Negotiations at the 18th session of the Conference of the Parties (COP 18) and the 8th session of the COP served as the meeting of the Parties to the Kyoto Protocol (CMP) seeking to enhance the global effort to pursue meaningful mitigation and adaptation action in order to halt global average temperatures rising above 2 degrees Celsius from pre-industrial times, and to advance a number of key issues on CCS.
At COP 17 in Durban in 2011, the rules of including CCS in the Clean Development Mechanism (CDM) were adopted, paving the way for developing countries to access alternative project finance and so potentially enhance their ability to contribute to reducing global greenhouse gas emissions. Two main CCS-related matters were negotiated at these climate change talks, these being the trans-boundary movement of CO2 and the establishment of a Global Reserve of Certified Emission Reduction Units (CERs) under the CDM.
However, many other matters negotiated at these climate change talks may also materially influence how CCS is developed and deployed over the coming years, including the establishment of new market mechanisms to further incentivise the deployment of low emissions technologies (such as CCS), as well as an ever evolving UNFCCC architecture to further encourage deep emissions reduction ambitions.

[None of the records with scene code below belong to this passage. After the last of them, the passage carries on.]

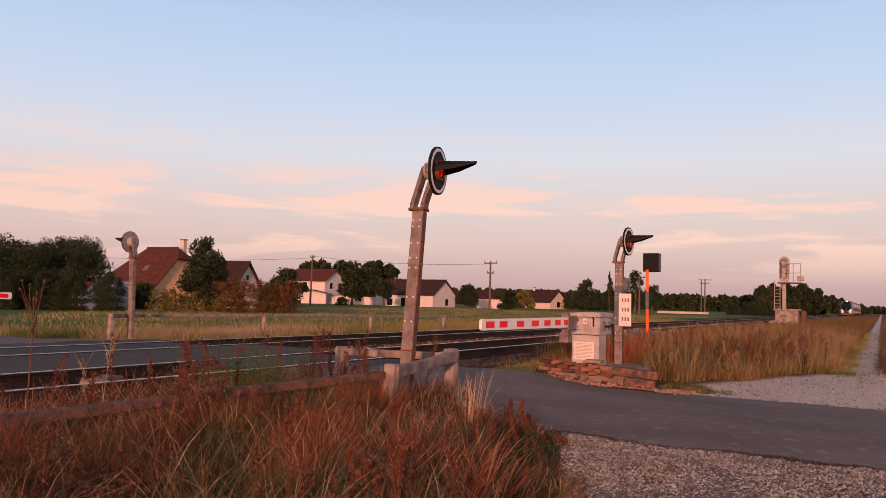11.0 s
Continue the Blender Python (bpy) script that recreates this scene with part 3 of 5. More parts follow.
def barrier_machine(m):
    """The grey barrier drive: pedestal with a notice, hinged housing, lid, latches."""
    B = thing("barrier_drive", m, "weathered grey plastic barrier drive cabinet on a pedestal", "barrier drive")
    part("pedestal", cube(-0.02, -0.27, -0.4, 0.40, 0.23, 0.50, 0.02), M_BOX, B)
    part("housing", cube(-0.05, -0.29, 0.505, 0.62, 0.25, 0.86, 0.025), M_BOX, B)
    lid = bmesh.new()
    prism(lid, [(-0.31, 0.866), (0.27, 0.866), (0.265, 0.93), (0.0, 0.965), (-0.30, 0.955)], -0.075, 0.64, lambda u, v, w: (w, u, v))
    bmesh.ops.bevel(lid, geom=lid.edges[:], offset=0.012, segments=2, affect="EDGES")
    lid = part("lid", lid, M_BOX, B, "overhanging grey lid")
    part("lid_seam", cube(-0.0765, -0.285, 0.856, -0.05, 0.245, 0.8655, 0.002), M_DARKGREY, lid)
    part("seam", cube(-0.024, -0.262, 0.498, 0.36, 0.222, 0.5045), M_BLACK, B)
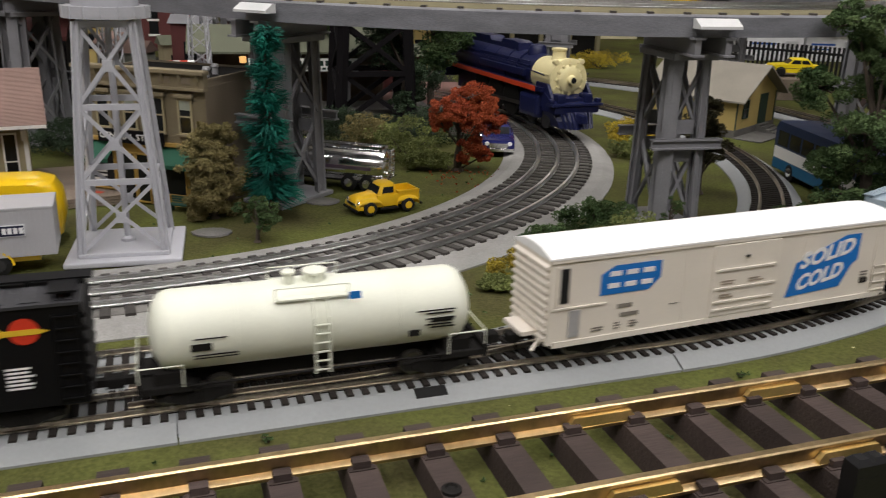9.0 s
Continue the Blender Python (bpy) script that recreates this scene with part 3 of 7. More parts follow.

The Institute kept members updated on the developments of the climate change talks as they unfolded by posting a regular blog series. As it has done in previous years, the Institute also hosted several major side events to:
- raise public awareness of the role CCS must be allowed to play if the UNFCCC is to deliver on its ultimate objective of stabilising human-induced atmospheric emissions to avoid dangerous levels of climate change;
- present the excellent track record of CCS projects to date;
- continue to advocate for CCS friendly considerations by negotiators; and subsequently
- influence positive outcomes in the negotiations on the design of all UNFCCC mechanisms.